Terminal wiring conductor 130 comprises a terminal 131 on main surface 101 of substrate 100, a terminal electrode 132 extending from the other end of main surface 101 of substrate 100 through end surface 104 to the other end of bottom surface 102, and a terminal wiring 133 on main surface 101 of substrate 100 for electrically connecting terminal 131 and terminal electrode 132. Terminal 131 is disposed out of a central line 108 to reduce a longitudinal length of substrate 100 for manufacture of light emitting diode in smaller size with reflector 110 that has a ring portion 111 on main surface 101 of substrate 100.
Semiconductor light emitting element 140 is a gallium compound semiconductor such as gallium arsenic (GaAs), gallium phosphorus (GaP), gallium aluminum arsenic (GaAlAs), aluminum gallium indium phosphorus (AlGaInP), etc. A bottom electrode (not shown) formed on a bottom surface of light emitting element 140 is secured substantially on a central portion of island 121 through an electrically conductive bonding agent. An upper electrode (not shown) on an upper surface of light emitting element 140 is connected to terminal 131 through lead wire 150 striding over ring portion 111 of reflector 110.
Reflector 110 has a ring portion 111 and flange portions 112 provided on opposite outer sides of ring portion 111 and is formed of liquid crystal polymer or ABS resin blended with white powder. Formed inside of ring portion 111 of reflector 110 is a reflecting surface 113 which is upwardly diverged or flaring to form a portion of conical, spherical or paraboloidal surface or similar surface thereto or combined surfaces thereof. A bottom end of reflecting surface 113 is positioned within island 121 to dispose light emitting element 140 inside reflecting surface 113 of ring portion 111 which is higher than light emitting element 140. Ring portion 111 is formed on the outer periphery of island 121, inner end of island wiring 123 and inner end of terminal 131. Flange portions 112 of reflector 110 are formed along opposite sides 105, 106 of substrate 100 and extends inwardly or widthwise to merge with ring portions 111.
Plastic encapsulant 160 comprises a pair of ramp surfaces 161, 162 which are positioned respectively inside of wiring conductors 124, 134, and incline respectively relative to end surfaces 103, 104 at a given angle, a pair of vertical surfaces 163, 164 which are substantially flush respectively with side surfaces of substrate 100, and a flat top surface 165 between and substantially normal to vertical surfaces 163, 164. As seen in FIG. 12, plastic encapsulant 160 seals island 121, terminal 131, each inner portion of island and terminal wirings 123, 133, reflector 110, light emitting element 140 and lead wire 150, except wiring conductors 124, 134, and each outer portion of island and terminal wirings 123, 133. Each flange portion 112 of reflector 110 has a bare side surface 114 which is flush with side surface 105 or 106 and vertical surface 163 or 164 of plastic encapsulant 160. Island and terminal electrodes 122, 132 and each outer end of terminal wirings 123, 133 extend out of plastic encapsulant 160.
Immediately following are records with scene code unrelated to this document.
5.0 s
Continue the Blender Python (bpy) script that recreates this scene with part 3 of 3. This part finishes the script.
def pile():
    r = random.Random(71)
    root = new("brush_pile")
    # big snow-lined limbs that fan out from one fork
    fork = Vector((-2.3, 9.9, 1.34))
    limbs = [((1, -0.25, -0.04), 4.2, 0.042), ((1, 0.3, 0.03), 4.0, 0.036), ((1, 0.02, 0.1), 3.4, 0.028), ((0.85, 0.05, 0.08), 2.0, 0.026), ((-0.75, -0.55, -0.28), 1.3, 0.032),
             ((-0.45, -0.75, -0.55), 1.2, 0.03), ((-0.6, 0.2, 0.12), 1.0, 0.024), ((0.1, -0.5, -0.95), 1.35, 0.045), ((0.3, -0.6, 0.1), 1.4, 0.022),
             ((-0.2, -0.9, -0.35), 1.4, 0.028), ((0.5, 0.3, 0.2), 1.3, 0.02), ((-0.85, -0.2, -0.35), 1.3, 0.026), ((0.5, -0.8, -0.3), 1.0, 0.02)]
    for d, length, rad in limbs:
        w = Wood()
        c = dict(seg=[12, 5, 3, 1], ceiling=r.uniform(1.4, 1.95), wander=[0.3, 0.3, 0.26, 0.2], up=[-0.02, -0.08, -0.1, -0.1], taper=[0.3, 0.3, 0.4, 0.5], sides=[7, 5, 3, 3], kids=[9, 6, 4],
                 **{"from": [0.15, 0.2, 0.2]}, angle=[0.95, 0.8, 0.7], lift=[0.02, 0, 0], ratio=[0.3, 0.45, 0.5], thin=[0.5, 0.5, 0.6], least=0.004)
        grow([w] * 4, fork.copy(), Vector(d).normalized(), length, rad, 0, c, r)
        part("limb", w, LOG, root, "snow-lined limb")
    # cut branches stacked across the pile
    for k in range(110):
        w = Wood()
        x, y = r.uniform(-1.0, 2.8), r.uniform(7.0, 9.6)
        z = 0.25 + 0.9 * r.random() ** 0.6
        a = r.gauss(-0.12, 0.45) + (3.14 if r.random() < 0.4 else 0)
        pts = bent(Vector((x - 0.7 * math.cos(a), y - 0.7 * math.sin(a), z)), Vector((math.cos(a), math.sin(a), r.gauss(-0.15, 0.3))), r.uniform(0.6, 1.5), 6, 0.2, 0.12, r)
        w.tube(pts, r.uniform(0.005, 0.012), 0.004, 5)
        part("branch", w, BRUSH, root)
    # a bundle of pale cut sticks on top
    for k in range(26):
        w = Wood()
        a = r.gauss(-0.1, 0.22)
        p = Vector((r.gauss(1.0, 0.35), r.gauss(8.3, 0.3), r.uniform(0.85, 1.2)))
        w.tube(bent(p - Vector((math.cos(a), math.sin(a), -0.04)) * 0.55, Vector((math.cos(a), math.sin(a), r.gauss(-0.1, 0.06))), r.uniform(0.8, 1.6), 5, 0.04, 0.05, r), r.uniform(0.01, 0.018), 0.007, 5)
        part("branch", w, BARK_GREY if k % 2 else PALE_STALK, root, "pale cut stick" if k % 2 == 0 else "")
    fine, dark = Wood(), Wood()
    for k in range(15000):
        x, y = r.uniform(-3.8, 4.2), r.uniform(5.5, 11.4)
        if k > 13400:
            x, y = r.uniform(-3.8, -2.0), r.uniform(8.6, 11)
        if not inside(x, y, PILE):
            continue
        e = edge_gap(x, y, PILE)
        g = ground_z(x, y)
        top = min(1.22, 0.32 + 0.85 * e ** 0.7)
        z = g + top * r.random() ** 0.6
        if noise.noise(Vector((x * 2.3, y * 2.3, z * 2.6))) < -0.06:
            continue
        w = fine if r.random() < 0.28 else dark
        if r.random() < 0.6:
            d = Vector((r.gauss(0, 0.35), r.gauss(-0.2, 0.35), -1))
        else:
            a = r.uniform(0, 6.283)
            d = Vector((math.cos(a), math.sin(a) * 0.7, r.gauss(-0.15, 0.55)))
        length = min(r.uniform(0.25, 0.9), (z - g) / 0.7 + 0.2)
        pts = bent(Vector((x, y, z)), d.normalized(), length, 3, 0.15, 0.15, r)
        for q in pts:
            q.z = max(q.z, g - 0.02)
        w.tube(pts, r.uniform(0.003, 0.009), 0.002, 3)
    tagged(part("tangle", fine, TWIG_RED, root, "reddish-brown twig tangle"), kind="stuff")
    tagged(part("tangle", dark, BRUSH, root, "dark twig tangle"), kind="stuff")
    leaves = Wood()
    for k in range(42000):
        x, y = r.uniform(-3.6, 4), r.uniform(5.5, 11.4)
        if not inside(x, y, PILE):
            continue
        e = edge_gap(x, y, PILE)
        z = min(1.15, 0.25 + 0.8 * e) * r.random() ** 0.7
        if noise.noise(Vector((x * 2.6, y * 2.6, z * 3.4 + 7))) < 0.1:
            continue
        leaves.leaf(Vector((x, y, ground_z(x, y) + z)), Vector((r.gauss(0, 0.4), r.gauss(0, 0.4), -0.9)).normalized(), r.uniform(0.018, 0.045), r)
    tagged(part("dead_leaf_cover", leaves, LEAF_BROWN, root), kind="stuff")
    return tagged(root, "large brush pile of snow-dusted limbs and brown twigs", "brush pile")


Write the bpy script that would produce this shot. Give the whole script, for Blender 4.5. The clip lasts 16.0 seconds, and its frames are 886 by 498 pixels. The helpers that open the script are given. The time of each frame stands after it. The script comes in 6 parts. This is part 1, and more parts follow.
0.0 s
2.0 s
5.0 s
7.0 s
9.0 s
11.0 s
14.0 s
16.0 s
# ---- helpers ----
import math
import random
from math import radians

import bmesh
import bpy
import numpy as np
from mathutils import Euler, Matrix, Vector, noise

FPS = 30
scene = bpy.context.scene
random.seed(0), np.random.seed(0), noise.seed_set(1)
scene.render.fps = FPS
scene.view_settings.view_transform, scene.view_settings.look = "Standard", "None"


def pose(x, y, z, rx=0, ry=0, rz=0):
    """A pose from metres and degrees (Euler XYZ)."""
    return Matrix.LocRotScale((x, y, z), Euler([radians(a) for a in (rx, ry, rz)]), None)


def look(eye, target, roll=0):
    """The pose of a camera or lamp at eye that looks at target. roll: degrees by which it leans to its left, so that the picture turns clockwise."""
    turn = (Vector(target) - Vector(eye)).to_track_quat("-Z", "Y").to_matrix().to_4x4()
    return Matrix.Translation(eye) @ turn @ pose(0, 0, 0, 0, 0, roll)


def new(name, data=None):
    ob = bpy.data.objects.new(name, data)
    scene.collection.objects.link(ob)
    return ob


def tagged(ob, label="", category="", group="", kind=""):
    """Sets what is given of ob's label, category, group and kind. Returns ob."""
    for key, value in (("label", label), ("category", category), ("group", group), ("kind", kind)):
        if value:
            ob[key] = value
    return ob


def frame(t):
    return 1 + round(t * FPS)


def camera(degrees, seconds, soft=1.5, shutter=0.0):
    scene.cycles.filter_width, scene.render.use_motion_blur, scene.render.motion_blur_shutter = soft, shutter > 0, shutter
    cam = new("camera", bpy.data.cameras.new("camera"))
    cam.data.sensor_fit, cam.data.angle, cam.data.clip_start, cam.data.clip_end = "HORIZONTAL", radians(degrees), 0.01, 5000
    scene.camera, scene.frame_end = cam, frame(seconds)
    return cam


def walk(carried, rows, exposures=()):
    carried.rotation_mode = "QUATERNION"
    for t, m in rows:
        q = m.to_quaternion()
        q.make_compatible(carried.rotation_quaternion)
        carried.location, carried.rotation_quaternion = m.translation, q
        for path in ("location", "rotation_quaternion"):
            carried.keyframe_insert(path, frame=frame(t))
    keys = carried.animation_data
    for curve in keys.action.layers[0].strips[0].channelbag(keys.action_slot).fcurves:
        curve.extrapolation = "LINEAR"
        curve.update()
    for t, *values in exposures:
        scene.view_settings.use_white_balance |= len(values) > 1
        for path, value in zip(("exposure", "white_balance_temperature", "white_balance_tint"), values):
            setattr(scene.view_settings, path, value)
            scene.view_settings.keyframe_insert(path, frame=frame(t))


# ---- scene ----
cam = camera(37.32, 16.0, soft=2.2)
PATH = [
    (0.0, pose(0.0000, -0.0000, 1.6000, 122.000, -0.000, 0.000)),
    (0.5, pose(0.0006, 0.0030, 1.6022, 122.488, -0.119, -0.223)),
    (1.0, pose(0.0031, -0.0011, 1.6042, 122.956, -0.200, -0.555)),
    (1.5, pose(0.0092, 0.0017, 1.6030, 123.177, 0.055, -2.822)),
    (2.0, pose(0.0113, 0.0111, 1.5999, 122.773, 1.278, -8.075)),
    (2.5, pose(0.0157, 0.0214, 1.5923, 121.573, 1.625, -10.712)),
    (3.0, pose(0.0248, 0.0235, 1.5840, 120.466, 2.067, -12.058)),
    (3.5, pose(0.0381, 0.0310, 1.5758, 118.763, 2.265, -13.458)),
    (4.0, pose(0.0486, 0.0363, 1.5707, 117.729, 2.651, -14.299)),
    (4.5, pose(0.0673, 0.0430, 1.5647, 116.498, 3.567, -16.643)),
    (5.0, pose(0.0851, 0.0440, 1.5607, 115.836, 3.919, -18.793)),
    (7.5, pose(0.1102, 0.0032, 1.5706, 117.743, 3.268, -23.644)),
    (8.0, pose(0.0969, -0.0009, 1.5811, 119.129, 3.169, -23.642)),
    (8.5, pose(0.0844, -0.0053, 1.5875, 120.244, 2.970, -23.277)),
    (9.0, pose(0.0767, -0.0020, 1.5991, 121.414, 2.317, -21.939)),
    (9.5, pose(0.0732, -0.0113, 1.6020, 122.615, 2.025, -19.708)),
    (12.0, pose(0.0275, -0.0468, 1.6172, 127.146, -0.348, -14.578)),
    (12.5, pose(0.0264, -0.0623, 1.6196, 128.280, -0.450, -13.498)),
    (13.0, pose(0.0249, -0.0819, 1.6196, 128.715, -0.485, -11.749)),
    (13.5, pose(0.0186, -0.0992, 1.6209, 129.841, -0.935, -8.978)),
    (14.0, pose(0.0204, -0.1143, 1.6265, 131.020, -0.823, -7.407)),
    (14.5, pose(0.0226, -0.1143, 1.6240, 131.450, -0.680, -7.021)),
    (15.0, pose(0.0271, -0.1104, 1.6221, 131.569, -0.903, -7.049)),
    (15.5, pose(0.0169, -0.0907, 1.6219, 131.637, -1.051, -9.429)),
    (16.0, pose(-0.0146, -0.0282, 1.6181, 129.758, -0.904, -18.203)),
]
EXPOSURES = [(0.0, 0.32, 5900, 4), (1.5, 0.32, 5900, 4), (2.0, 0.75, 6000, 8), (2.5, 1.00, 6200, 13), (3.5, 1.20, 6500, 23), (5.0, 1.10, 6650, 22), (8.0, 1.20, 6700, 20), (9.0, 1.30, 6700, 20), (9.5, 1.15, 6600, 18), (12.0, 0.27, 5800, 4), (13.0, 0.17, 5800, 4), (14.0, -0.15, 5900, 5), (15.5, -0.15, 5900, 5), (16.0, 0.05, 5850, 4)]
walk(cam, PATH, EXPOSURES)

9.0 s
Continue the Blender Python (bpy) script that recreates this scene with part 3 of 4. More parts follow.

Recent attempts have been made to adopt such semiconductor light emitting devices as light sources for traffic signals or rear lumps of automobile, and in this case, semiconductor light emitting devices must produce the greater light output for a viewer to certainly and visually observe turning on or off of the light source from an off position. To this end, new high power light emitting semiconductors have already been developed to produce a high intensity light when relatively large electric current for example more than 350 mA (milliamperes) is supplied to the light emitting semiconductor element. However, when the element is activated with a large electric current over 350 mA, it may heat a surface of the element to a temperature above 150° C. Accordingly, prior art semiconductor light emitting device cannot produce a high light output because heat from the light emitting semiconductor element cannot efficiently be diffused or radiated.
Also, there is another attempt for adapting the semiconductor light emitting device of this kind to a backlight source for a liquid crystal panel or the like. Such an application of the device requires a vertical mounting structure of the device capable of directing light from light emitting element parallel to a mounting surface of a circuit board on which the device is attached. Simultaneously, the device is also required to selectively form a horizontal structure capable of directing light from light emitting element perpendicularly to the mounting surface of circuit board. Accordingly, two kind of prior art semiconductor light emitting devices had to separately be formed into vertical and horizontal mounting structures with different package configurations in response to vertical and horizontal mounting on circuit board. It is therefore desirable to develop a semiconductor light emitting device of a single configuration selectively applicable to vertical and horizontal mounting.
An object of the present invention is to provide a semiconductor light emitting device capable of efficiently diffusing heat from a semiconductor light emitting element to the outside through a support plate for bearing the light emitting element when heavy current flows therethrough for stronger lighting. Another object of the present invention is to provide a semiconductor light emitting device of a single configuration selectively applicable to vertical and horizontal mounting. Still another object of the present invention is to provide a semiconductor light emitting device which can improve light directivity and axial brightness or luminance. A further object of the present invention is to provide a semiconductor light emitting device which may be manufactured by preferably injecting and filling resin within interior of reflector in forming a plastic encapsulant.